Monday, August 8, 2011

The Wright Brothers' First Public Flight

August 8, 1908:
 Wilbur Wright makes his first flight at a racecourse at Le Mans, France. It is the Wright Brothers' first public flight. Facing a lot of skepticism in the French aeronautical community and outright scorn by some newspapers that called him a "bluffeur," Wilbur began official public demonstrations on August 8, 1908 at the Hunaudières horse racing track near the town of Le Mans, France. His first flight lasted only one minute 45 seconds, but his ability to effortlessly make banking turns and fly a circle amazed and stunned onlookers, including several pioneer French aviators, among them Louis Bleriot. In the following days, Wilbur made a series of technically challenging flights, including figure-eights, demonstrating his skills as a pilot and the capability of his flying machine, which far surpassed those of all other pilot pioneers.
The French public was thrilled by Wilbur's feats and flocked to the field by the thousands. The Wright brothers catapulted to world fame overnight. Former doubters issued apologies and effusive praise. L'Aérophile editor Georges Besançon wrote that the flights "have completely dissipated all doubts. Not one of the former detractors of the Wrights dare question, today, the previous experiments of the men who were truly the first to fly...." Leading French aviation promoter Ernest Archdeacon wrote, "For a long time, the Wright brothers have been accused in Europe of bluff... They are today hallowed in France, and I feel an intense make amends."
Dayton's most famous residents proved the doubters wrong.

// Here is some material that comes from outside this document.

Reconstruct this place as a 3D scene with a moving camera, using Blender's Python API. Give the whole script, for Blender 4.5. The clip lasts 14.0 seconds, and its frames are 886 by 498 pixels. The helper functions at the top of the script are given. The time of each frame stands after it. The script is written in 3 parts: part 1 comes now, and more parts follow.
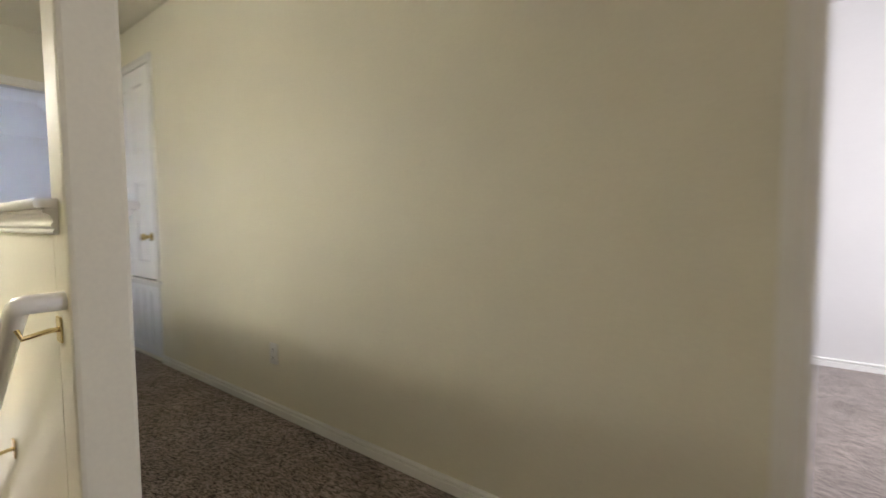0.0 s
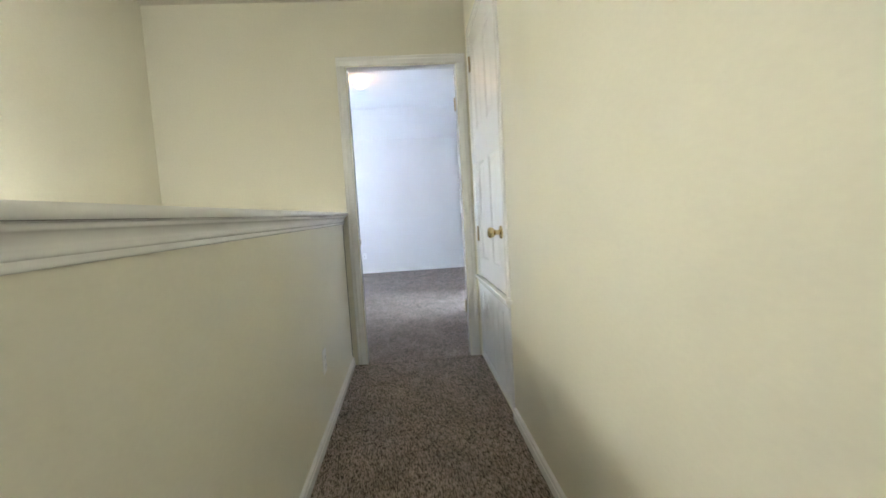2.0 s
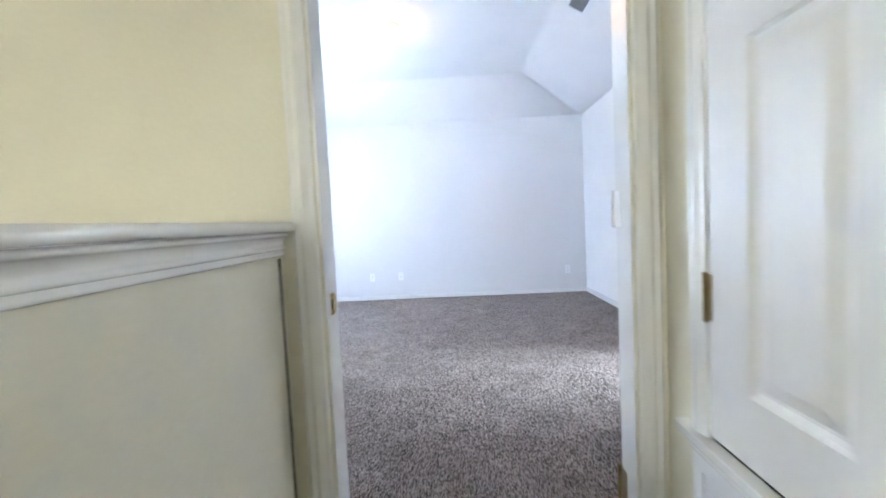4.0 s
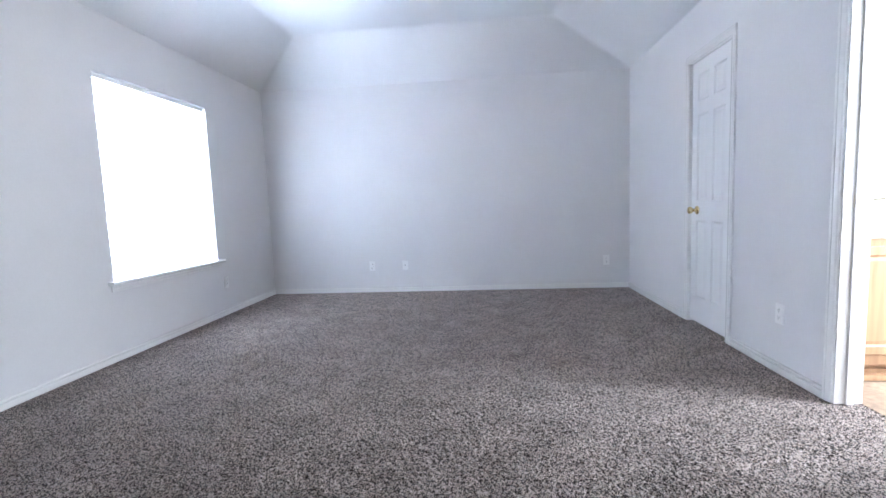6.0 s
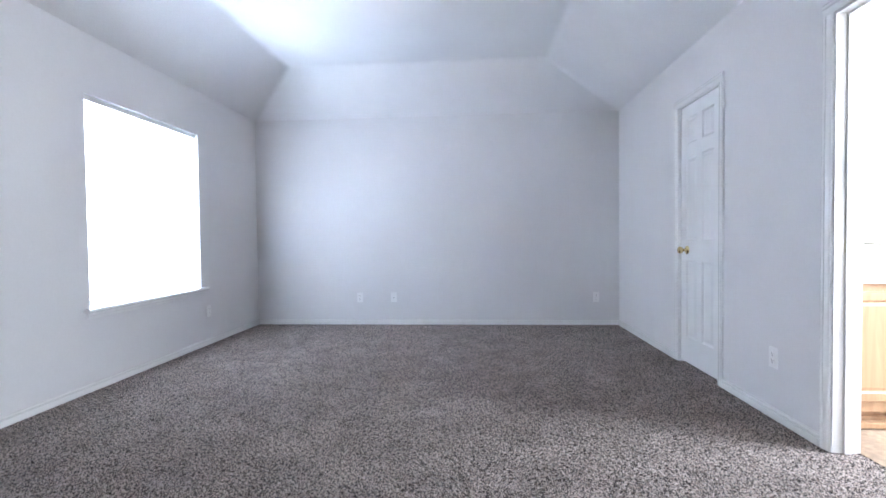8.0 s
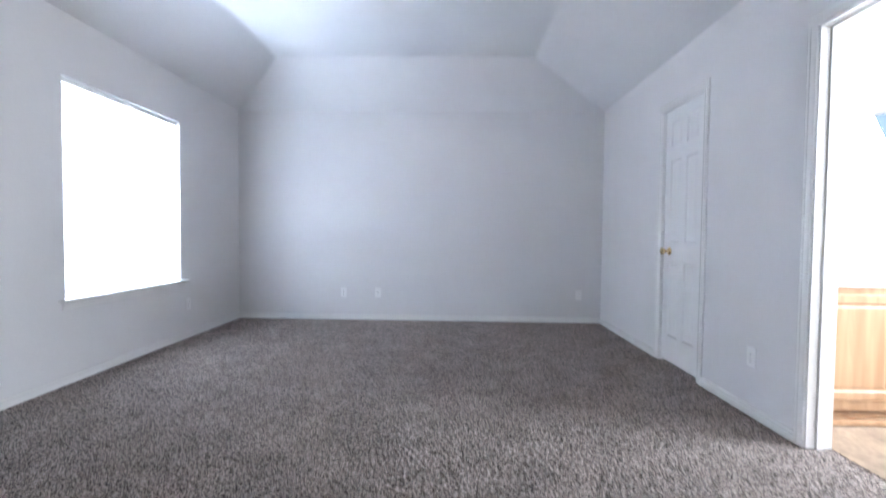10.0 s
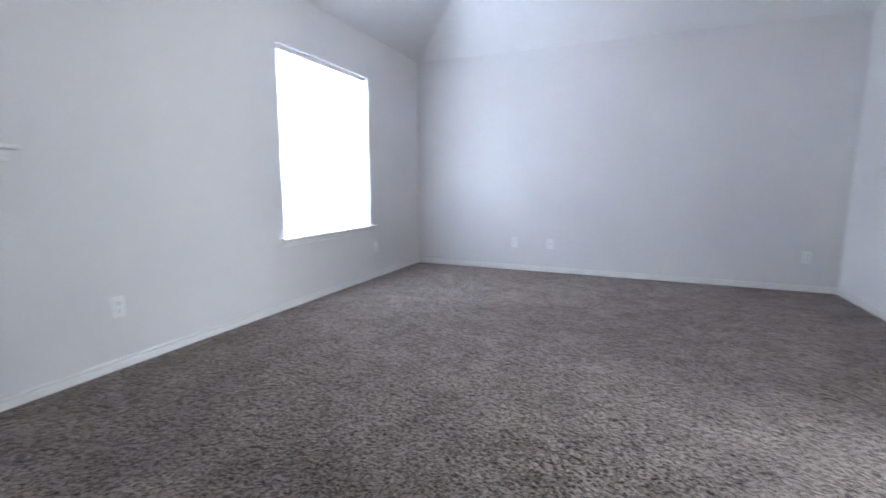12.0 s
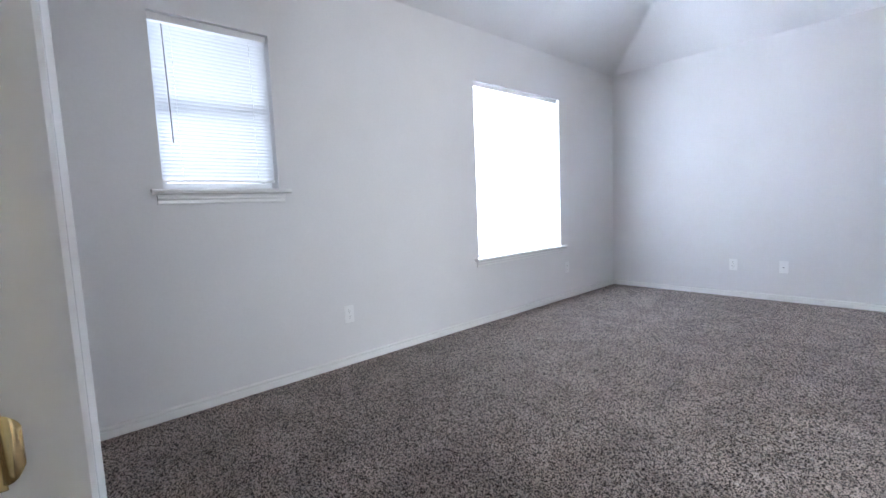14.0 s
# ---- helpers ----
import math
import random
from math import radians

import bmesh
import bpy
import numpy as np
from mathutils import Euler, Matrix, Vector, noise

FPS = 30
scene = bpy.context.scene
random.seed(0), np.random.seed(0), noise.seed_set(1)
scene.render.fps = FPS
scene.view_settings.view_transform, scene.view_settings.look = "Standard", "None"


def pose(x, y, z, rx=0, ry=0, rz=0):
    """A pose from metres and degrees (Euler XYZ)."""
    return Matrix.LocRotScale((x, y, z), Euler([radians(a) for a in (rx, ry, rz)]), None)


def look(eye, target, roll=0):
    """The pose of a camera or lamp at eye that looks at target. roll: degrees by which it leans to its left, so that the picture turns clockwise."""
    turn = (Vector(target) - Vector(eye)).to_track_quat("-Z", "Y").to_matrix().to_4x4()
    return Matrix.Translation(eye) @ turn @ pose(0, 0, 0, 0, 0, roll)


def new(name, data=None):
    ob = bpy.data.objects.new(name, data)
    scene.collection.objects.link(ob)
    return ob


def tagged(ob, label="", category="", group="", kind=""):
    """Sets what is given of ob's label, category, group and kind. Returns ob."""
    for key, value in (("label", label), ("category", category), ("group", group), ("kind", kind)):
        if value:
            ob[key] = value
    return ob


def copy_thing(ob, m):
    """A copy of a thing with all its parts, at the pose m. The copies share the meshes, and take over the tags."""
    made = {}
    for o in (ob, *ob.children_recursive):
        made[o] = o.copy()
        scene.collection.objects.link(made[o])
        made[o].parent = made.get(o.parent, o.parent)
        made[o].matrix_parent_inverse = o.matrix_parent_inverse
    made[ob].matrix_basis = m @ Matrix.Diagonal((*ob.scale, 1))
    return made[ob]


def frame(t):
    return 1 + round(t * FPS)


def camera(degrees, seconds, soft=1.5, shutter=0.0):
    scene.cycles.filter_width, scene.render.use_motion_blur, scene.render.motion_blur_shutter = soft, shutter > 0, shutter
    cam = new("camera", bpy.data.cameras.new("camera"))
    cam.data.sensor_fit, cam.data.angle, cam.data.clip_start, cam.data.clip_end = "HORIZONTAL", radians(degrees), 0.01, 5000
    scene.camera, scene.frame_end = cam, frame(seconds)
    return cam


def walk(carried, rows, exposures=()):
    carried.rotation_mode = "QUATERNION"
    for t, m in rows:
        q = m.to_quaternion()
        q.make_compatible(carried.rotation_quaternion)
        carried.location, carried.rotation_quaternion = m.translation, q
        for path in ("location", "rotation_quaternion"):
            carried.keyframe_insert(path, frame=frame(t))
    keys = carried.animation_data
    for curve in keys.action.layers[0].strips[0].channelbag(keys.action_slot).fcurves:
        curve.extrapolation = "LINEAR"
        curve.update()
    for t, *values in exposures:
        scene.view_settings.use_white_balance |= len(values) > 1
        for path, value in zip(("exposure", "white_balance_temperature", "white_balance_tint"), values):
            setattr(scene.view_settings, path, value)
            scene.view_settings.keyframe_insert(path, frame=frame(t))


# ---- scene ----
cam = camera(89.9, 14.0, shutter=0.5)
PATH = [
    (0, (-1.306, -4.59, 1.02), (0.283, -3.381, 0.898), -0.3),
    (0.5, (-0.974, -4.318, 0.981), (0.319, -2.799, 0.835), -0.3),
    (1, (-0.732, -4.01, 1.066), (0.296, -2.309, 0.845), -2.1),
    (1.5, (-0.527, -3.56, 1.049), (-0.14, -1.604, 0.886), -2.7),
    (2, (-0.471, -3.119, 1.036), (-0.322, -1.131, 0.874), -3.4),
    (2.5, (-0.41, -2.593, 1.023), (-0.407, -0.597, 0.89), -2.4),
    (3, (-0.444, -2.087, 1.058), (-0.526, -0.092, 0.949), -1.8),
    (3.5, (-0.506, -1.587, 1.049), (-0.471, 0.402, 0.838), -3.6),
    (4, (-0.492, -1.065, 1.059), (-0.558, 0.93, 0.937), -2.8),
    (4.2, (-0.483, -0.87, 1.053), (-0.537, 1.125, 0.924), -2.6),
    (6.5, (-0.311, -0.041, 0.998), (-0.529, 1.937, 0.798), -2.2),
    (7, (-0.327, -0.042, 0.992), (-0.499, 1.94, 0.786), -1.0),
    (7.5, (-0.322, -0.018, 0.989), (-0.468, 1.968, 0.8), -0.5),
    (7.7, (-0.335, -0.02, 1.01), (-0.479, 1.972, 0.911), -0.8),
    (9.8, (-0.394, -0.026, 1.026), (-0.481, 1.972, 1.057), 1.2),
    (10, (-0.416, -0.026, 1.017), (-0.468, 1.972, 0.949), 0.6),
    (10.5, (-0.413, 0.003, 0.98), (-0.422, 1.989, 0.744), 0.7),
    (11, (-0.422, 0.038, 0.97), (-0.469, 2.016, 0.677), 0.9),
    (11.5, (-0.416, 0.125, 0.979), (-0.776, 2.067, 0.663), 0.9),
    (12, (-0.479, 0.114, 0.98), (-1.253, 1.935, 0.693), 0.1),
    (12.5, (-0.471, 0.121, 0.984), (-1.592, 1.76, 0.742), -1.5),
    (13, (-0.428, 0.107, 0.999), (-1.796, 1.553, 0.8), -1.7),
    (13.5, (-0.419, 0.097, 1.003), (-1.872, 1.46, 0.83), -2.8),
    (14, (-0.417, 0.089, 1.01), (-1.891, 1.427, 0.82), -2.4),
]
walk(cam, [(t, look(eye, target, roll)) for t, eye, target, roll in PATH],
     exposures=[(0.0, 2.12, 6350, 15), (0.6, 2.32, 6350, 15), (1.0, 2.55, 6250, 13), (1.5, 2.55, 6150, 10), (3.0, 2.68, 5850, 9), (4.2, 2.82, 5800, 11), (6.3, 2.13, 6050, 13), (7.7, 2.11, 6050, 13), (9.8, 1.95, 6150, 13), (11.0, 1.94, 6150, 13), (12.5, 2.03, 6200, 13), (14.0, 2.08, 6250, 13)])

# ---- world and large lights ----
world = bpy.data.worlds.new("sky")
scene.world = world
world.use_nodes = True
wn = world.node_tree.nodes
sky = wn.new("ShaderNodeTexSky")
sky.sky_type, sky.sun_disc, sky.sun_elevation, sky.sun_rotation = "NISHITA", False, radians(50), radians(200)
world.node_tree.links.new(sky.outputs[0], wn["Background"].inputs[0])
wn["Background"].inputs[1].default_value = 0.05


POWER = 0.25  # every lamp's output, the exposure being set two stops up for it


def area(name, place, aim, wide, high, watts, colour):
    data = bpy.data.lights.new(name, "AREA")
    data.shape, data.size, data.size_y, data.energy, data.color = "RECTANGLE", wide, high, watts * POWER, colour
    ob = new(name, data)
    ob.matrix_world = look(place, aim)
    return ob


DAY = (0.74, 0.85, 1.0)
area("skylight_bedroom_window", (-3.70, 3.42, 1.32), (-2.9, 3.42, 1.32), 1.3, 1.5, 335, DAY)
area("ground_light_bedroom_window", (-3.95, 3.42, 0.10), (-2.98, 3.42, 1.45), 1.7, 1.2, 60, (0.42, 0.62, 1.0))
area("skylight_small_window", (-3.70, 0.85, 1.60), (-2.95, 0.85, 1.60), 0.7, 0.8, 9, DAY)
area("skylight_bathroom_window", (3.35, 1.60, 1.5), (0.4, 1.50, 0.0), 1.2, 1.3, 205, (0.88, 0.94, 1.0))
area("skylight_side_room_window", (1.5, -7.35, 1.5), (1.5, -4.5, 1.2), 1.5, 1.3, 95, (0.96, 0.95, 0.98))
area("skylight_lower_room_window", (-2.9, 2.6, -1.5), (0, 2.6, -1.9), 1.6, 1.4, 120, (1.0, 0.97, 0.93))


def bulb(name, place, watts, colour, size):
    data = bpy.data.lights.new(name, "POINT")
    data.energy, data.color, data.shadow_soft_size = watts * POWER, colour, size
    ob = new(name, data)
    ob.location = place
    return ob


bulb("stair_lamp_bulb", (-1.51, -2.08, 1.545), 15, (1.0, 0.95, 0.82), 0.04)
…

  1. Considering the French had plenty of reason to believe they had invented the flying machine, I think they were damn generous to the Wrights when they finally came out of hiding with theirs. Remember that by 1909 when Bleriot crossed the English Channel in a monoplane, French aviation had left the Wrights in the dust. Of course, back in USA, so had Glenn Curtiss.

    The French love of aviation would be on display again when they made Lindbergh into an international hero. Keep that in mind whenever you describe an airplane's ailerons, fuselage, nacelles, or empennage.

  2. True, but if you take the Wright brothers, John Patterson and Charles Kettering out of the picture, Dayton has little of note to offer the world. Thanks to the Wright brothers (and some area Congressmen over the years), we have Wright-Patterson AFB, which keeps the region afloat.

  3. I am SURE that Dayton Ohio has contributed PLENTY of insanely important but otherwise almost unknown parts of the USA's industrial infrastructure over the years.

    As for the Wrights, they were undoubtably geniuses but in truth, almost none of their contributions to aircraft design (canard pitch controls, pusher props, wing warping) made it even into WW I. So their actual contribution to flight is pretty trivial while their absurd patent fights actually set USA aviation back so far, our only WW I aircraft--the "Jenny"- was a laughingstock next to something like the Fokker D-7.

  4. Dayton has contributed some other interesting and useful things, such as the pop-top can lid. I would guess that the Wright brothers, like many geniuses (Edison with DC electric), were much too inflexible in adapting to other peoples' developments which might cut into their income. Genius seems to have its good and bad points, and being first doesn't end up being best.

    Notably, I feel better about our area's claim to part of aviation history, at least compared to North Carolina claiming to be "First in Flight."